Health officials have since shut down the property from where the contaminated water originated.
On Wednesday, the Spanish regional health authorities announced their first locally detected case of cholera since 1979. The infected person has already recovered and no additional cases have been reported since. A young woman under the age of 18 was hospitalised in Madrid in a private health facility, received treatment and was later discharged stated the Madrid health authority spokesperson. The cholera infection came after she ingested tap water from a farm in Toledo, which is 75km south of the capital in the region of Castilla La Mancha. Health officials have stated that the farm has been sealed off due to safety reasons. The water from the farm has since been tested for Vibrio cholerae and confirmed for the bacterium that causes cholera.
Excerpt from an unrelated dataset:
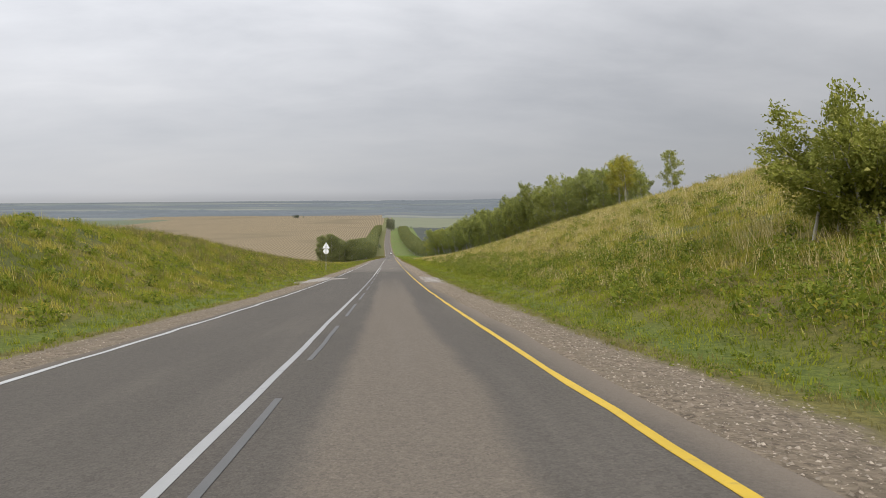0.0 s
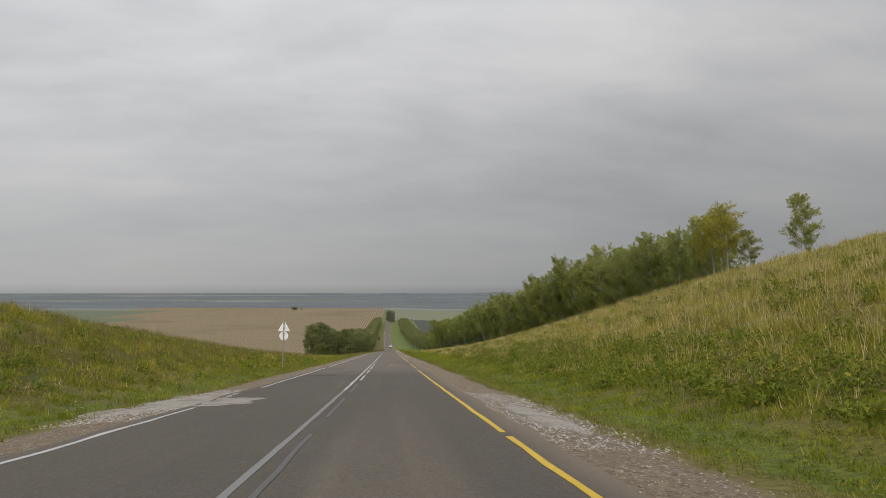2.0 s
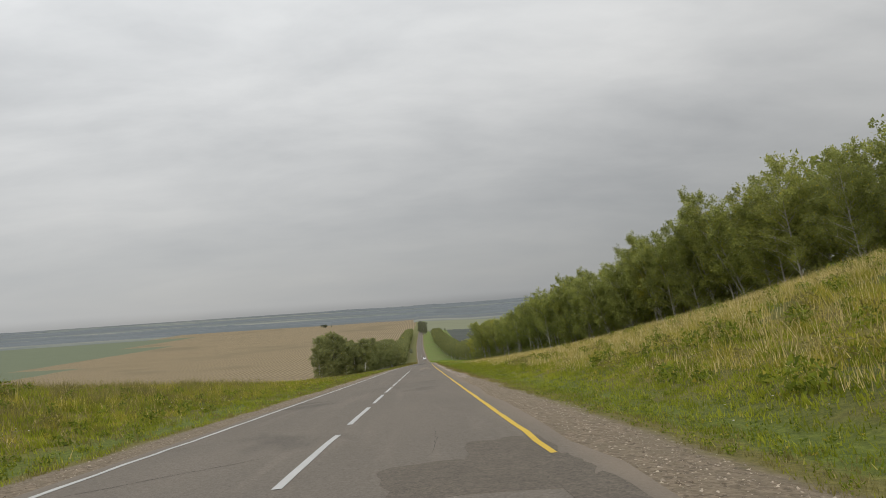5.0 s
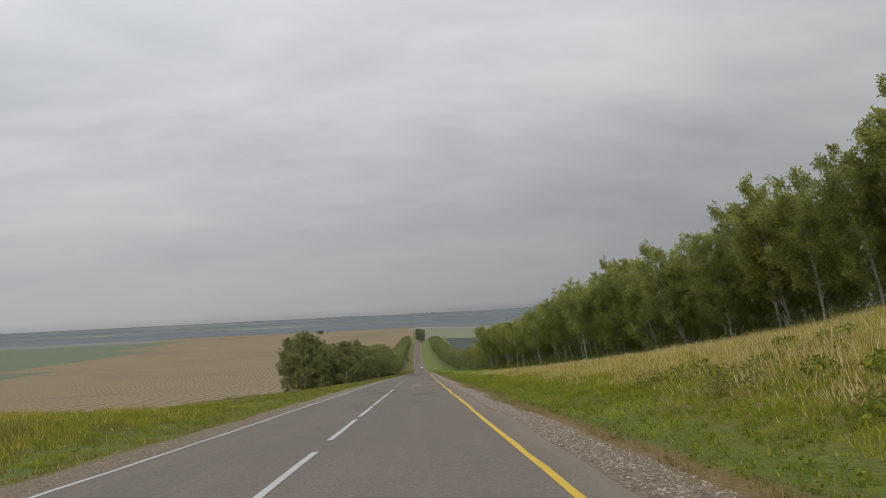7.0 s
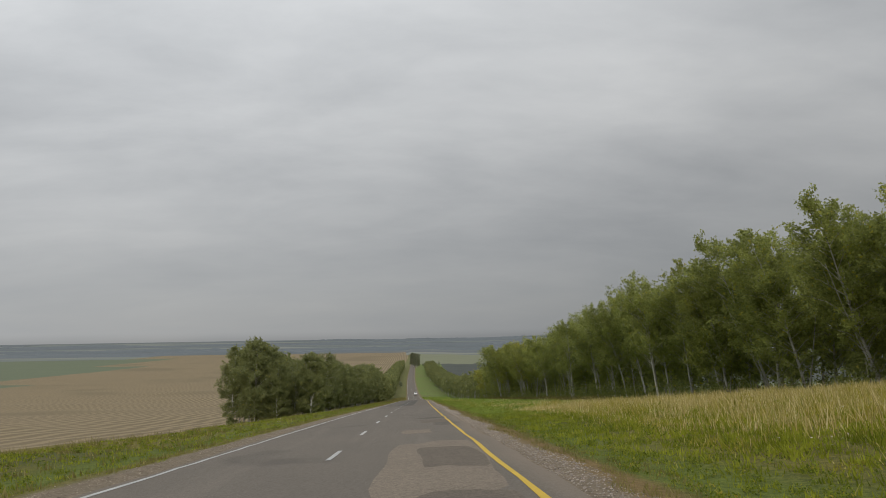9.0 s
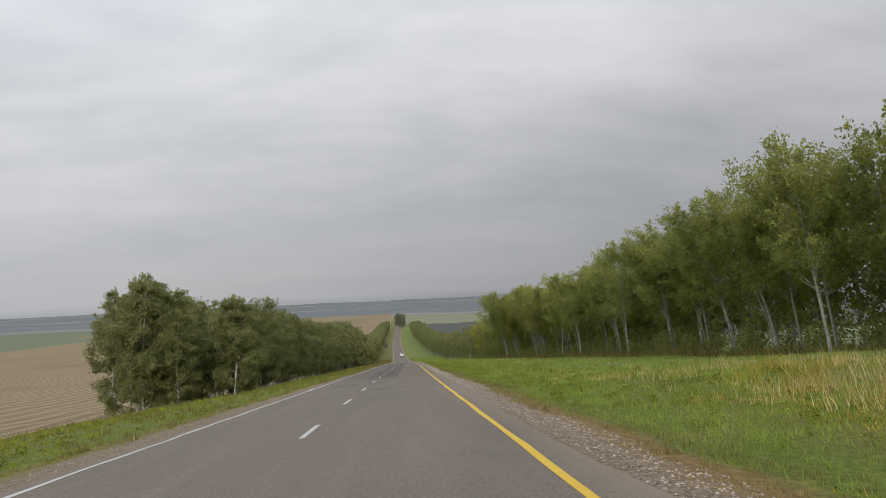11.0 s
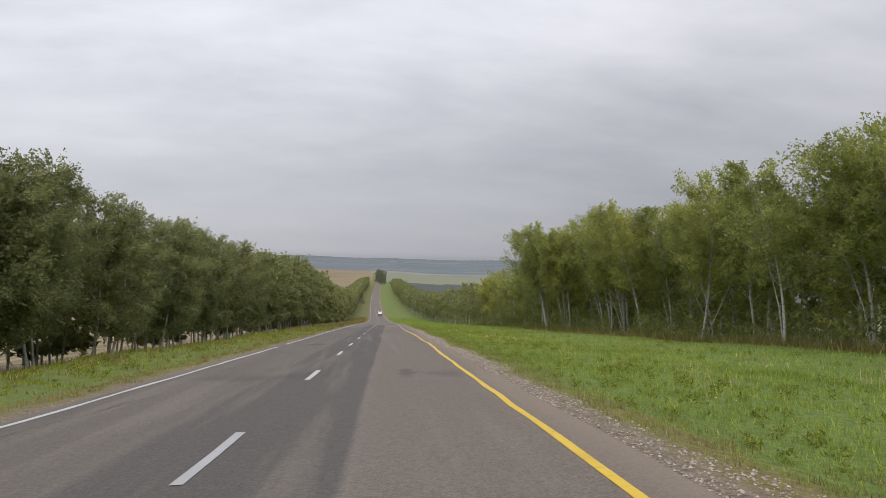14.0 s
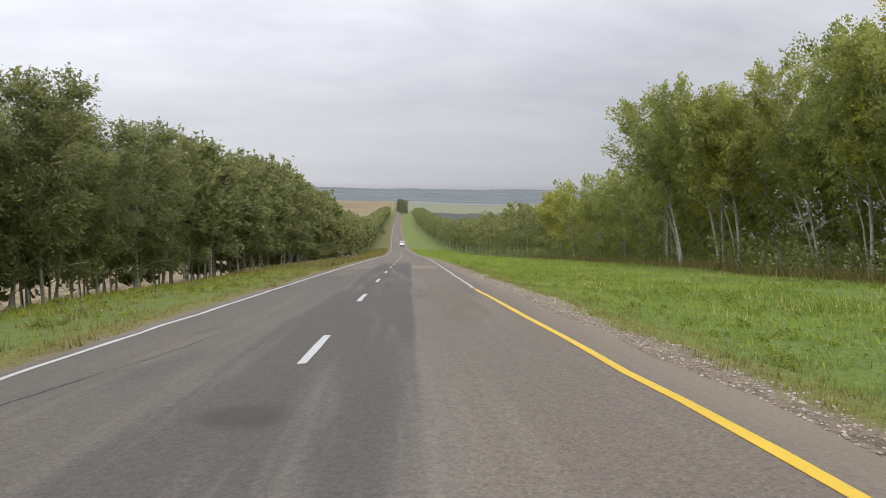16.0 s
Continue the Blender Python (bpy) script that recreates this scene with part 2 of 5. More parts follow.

Vibrio cholera causes an acute diarrhoeal infection and can be deadly if left untreated. Cholera is spread through drinking contaminated food and water. Symptoms experienced by 1 in 10 people in the early stages include profuse watery diarrhoea, vomiting, thirst, leg cramp and restlessness or irritability. Patients with profuse watery diarrhoea have symptoms of rapid heart rate, loss of skin elasticity and low blood pressure. The last reported outbreak in Spain was in 1979 when 267 cases were reported in Barcelona and Malaga mainly. Since 1979, only a few imported cases each year. Surges of cholera are not uncommon, specifically in developing countries or war-torn countries where treatment is not readily available. According to the World Health Organization there are roughly 1.3 to 4 million cases of cholera reported worldwide yearly.